As for the neighbor girl, I do feel bad for her. She certainly is going to be more predisposed to alcholism than someone without her background :(

Now I am interested to read everyone else's replies! :)
 
Your DGD's friend may very well have learned the behavior at home, as you stated her mother has only been sober one year, but, as you said, her mother has been sober for one year. That means she is now modeling a new behavior, and her daughter is going to see this also. It seems like there is a lot of assumption on this thread that because of this little girl's "background" that she is in great danger of abusing alcohol, and quite soon at that. As the daughter of an alcoholic, I can tell you that you learn a heck of a lot more than just how to drink. You also learn the pain and the hardship that it causes. Yes, there are children of alcoholics that grow up to be alcoholics themselves, but there are just as many that do not.
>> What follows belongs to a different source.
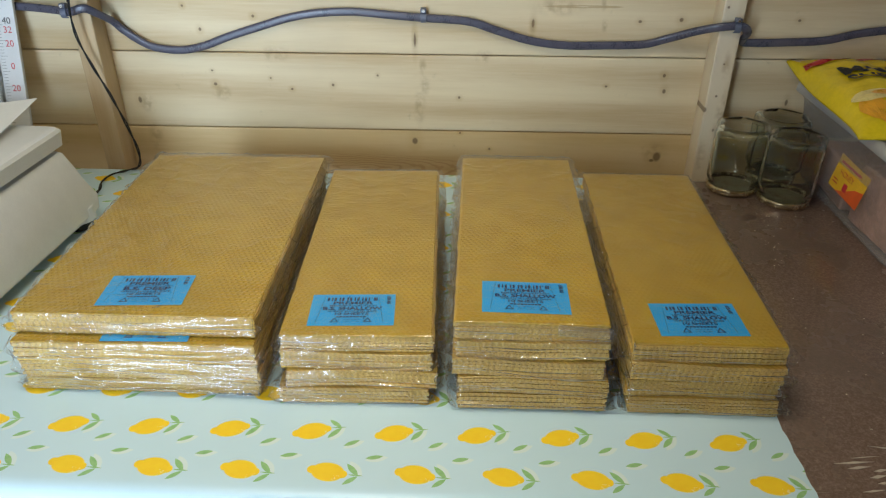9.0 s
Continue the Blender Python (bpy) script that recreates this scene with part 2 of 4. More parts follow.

I drink socially, but would never allow alcohol to affect my child the way my father's drinking affected me. And the mother is now showing that she thought it was a bad thing too, and her daughter is going to see that.

That all being said, I might have mentioned peer pressure to your DGD, but as your DGD refused more soda when she did not want it, I would most likely have just said that I was proud that she is good at not giving into it. I wouldn't even go into the alcohol thing right now, they were just playing with soda, and if drinking is not something your DGD witnesses all the time, I wouldn't see the point in going into at this time from this one incident.

I would probably mention to the friend's family that they were drinking "shots" of soda, but in a non-accusatory manner and let them deal with it at that point in the way they saw fit.

JMHO.
 
I have a 7 year old daughter, and if she was playing this game I would've been mortified! :earseek: I understand that kids sometimes do things that are "harmless" but, this could be the beginning of some really bad behaviors. Glad you nipped it in the bud, I certainly would have been on the situation like a cheap suit! Seems like the 9 year old is learning things she really should have no clue about at this young age.